→ Given material
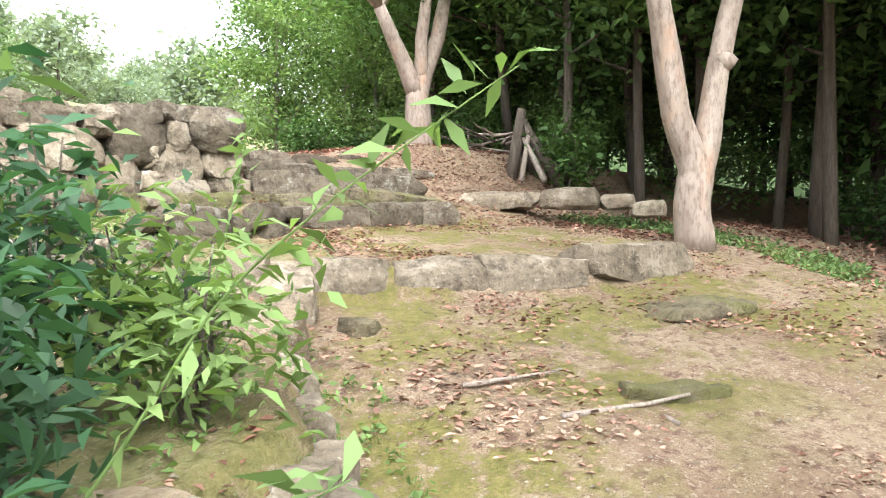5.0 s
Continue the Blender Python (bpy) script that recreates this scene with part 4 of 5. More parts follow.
# ---- trees and shrubs ----
def limb(sh, start, way, length, r0, r1, rng, bend=0.25, steps=6, n=7, wob=0.0, rise=0.15):
    """A crooked tapering limb; returns its points."""
    p, d = Vector(start), Vector(way).normalized()
    pts = [p.copy()]
    for i in range(steps):
        d = (d + Vector((rng.uniform(-1, 1), rng.uniform(-1, 1), rng.uniform(-0.6, 1) * 1.0)) * bend + Vector((0, 0, rise))).normalized()
        p = p + d * (length / steps)
        pts.append(p.copy())
    sh.tube(pts, [r0 + (r1 - r0) * i / steps for i in range(steps + 1)], n, wob=wob)
    return pts


def tree_meshes(seed, height, r, crown_r, first, leaf, leaf_size, count, bark, limbs=9, lean=0.05, clump=0.5, lance=0.5, crown_flat=0.8, n=8):
    """Trunk with limbs, and a crown of leaf clumps round the twigs."""
    rng = random.Random(seed)
    sh = Shape()
    trunk = limb(sh, (0, 0, -0.15), (rng.uniform(-lean, lean), rng.uniform(-lean, lean), 1), height * 0.86, r, r * 0.25, rng, 0.07, 9, n, 0.08)
    tips = []
    for k in range(limbs):
        q = first + (0.98 - first) * (k + rng.random() * 0.6) / limbs
        i = min(int(q * 9), 8)
        o = trunk[i].lerp(trunk[i + 1], q * 9 - i)
        a = k * 2.4 + rng.uniform(-0.4, 0.4)
        ln = crown_r * rng.uniform(0.65, 1.1) * (1.15 - 0.55 * q)
        pts = limb(sh, o, (math.cos(a), math.sin(a), rng.uniform(0.15, 0.7)), ln, r * 0.4 * (1.1 - q * 0.6), r * 0.06, rng, 0.22, 5, 5)
        tips += pts[2:]
        for j in (2, 3, 4):
            b = a + rng.choice((-1, 1)) * rng.uniform(0.5, 1.2)
            tips += limb(sh, pts[j], (math.cos(b), math.sin(b), rng.uniform(0.0, 0.6)), ln * 0.5, r * 0.12, r * 0.03, rng, 0.25, 3, 4)[1:]
    tips += trunk[-2:]
    cl = []
    g = np.random.default_rng(seed)
    per = max(1, count // len(tips))
    for t in tips:
        m = int(per * g.uniform(0.4, 1.6))
        q = g.normal(0, 1, (m, 3)) * clump * g.uniform(0.6, 1.25) * np.array([1, 1, 0.62 * crown_flat])
        cl.append(np.array(t) + q)
    return sh.mesh("trunk", bark, True), leaves("crown", np.concatenate(cl), leaf_size, leaf, seed, lance=lance, droop=0.15)


def place_tree(meshes, x, y, label, category="tree", name="tree", group="", scale=1.0, yaw=0.0, z=None, tilt=0.0):
    ob = thing(name, pose(x, y, (land_at(x, y) if z is None else z) - 0.02, 0, tilt, yaw), label, category, group)
    ob.scale = (scale, scale, scale)
    part("trunk", meshes[0], None, ob)
    part("crown", meshes[1], None, ob)
    return ob


# smooth pale trees beside the steps: pruned, forking low
def forked_tree(x, y, z, seed, stems, r, label, knots=()):
    ob = thing("crape_tree", pose(x, y, z - 0.1), label, "tree")
    rng = random.Random(seed)
    sh = Shape()
    tips = []
    for pts, ra, rb in stems:
        pts = [Vector(p) for p in pts]
        fine = []
        for i in range(len(pts) - 1):
            for q in range(3):
                fine.append(pts[i].lerp(pts[i + 1], q / 3))
        fine.append(pts[-1])
        sh.tube(fine, [ra + (rb - ra) * i / (len(fine) - 1) for i in range(len(fine))], 12, wob=0.12)
        for k in range(4):
            a = rng.uniform(0, 6.28)
            p = limb(sh, fine[-1], (math.cos(a), math.sin(a), 0.8), 2.8, rb * 0.8, 0.012, rng, 0.2, 8, 6)
            tips += p[2:]
    for k in knots:
        sh.tube([Vector(k) + Vector((-0.02, 0, -0.1)), Vector(k), Vector(k) + Vector((0.02, 0, 0.1))], [0.06, 0.13, 0.06], 9, wob=0.4)
    part("trunk", sh, BARK_PALE, ob, smooth=True)
    g = np.random.default_rng(seed)
    # crown spread wide and high, mostly unseen, to shade the steps and ground
    c = np.concatenate([np.array(t) + g.normal(0, 0.5, (150, 3)) for t in tips]) + np.array([0, 0, 0.8])
    part("crown", leaves("crown", c, 0.13, LEAF_MID, seed), None, ob)
    return ob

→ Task
Show the lines of the data that hold the word "with".

→ Full response
Continue the Blender Python (bpy) script that recreates this scene with part 4 of 5. More parts follow.
    """Trunk with limbs, and a crown of leaf clumps round the twigs."""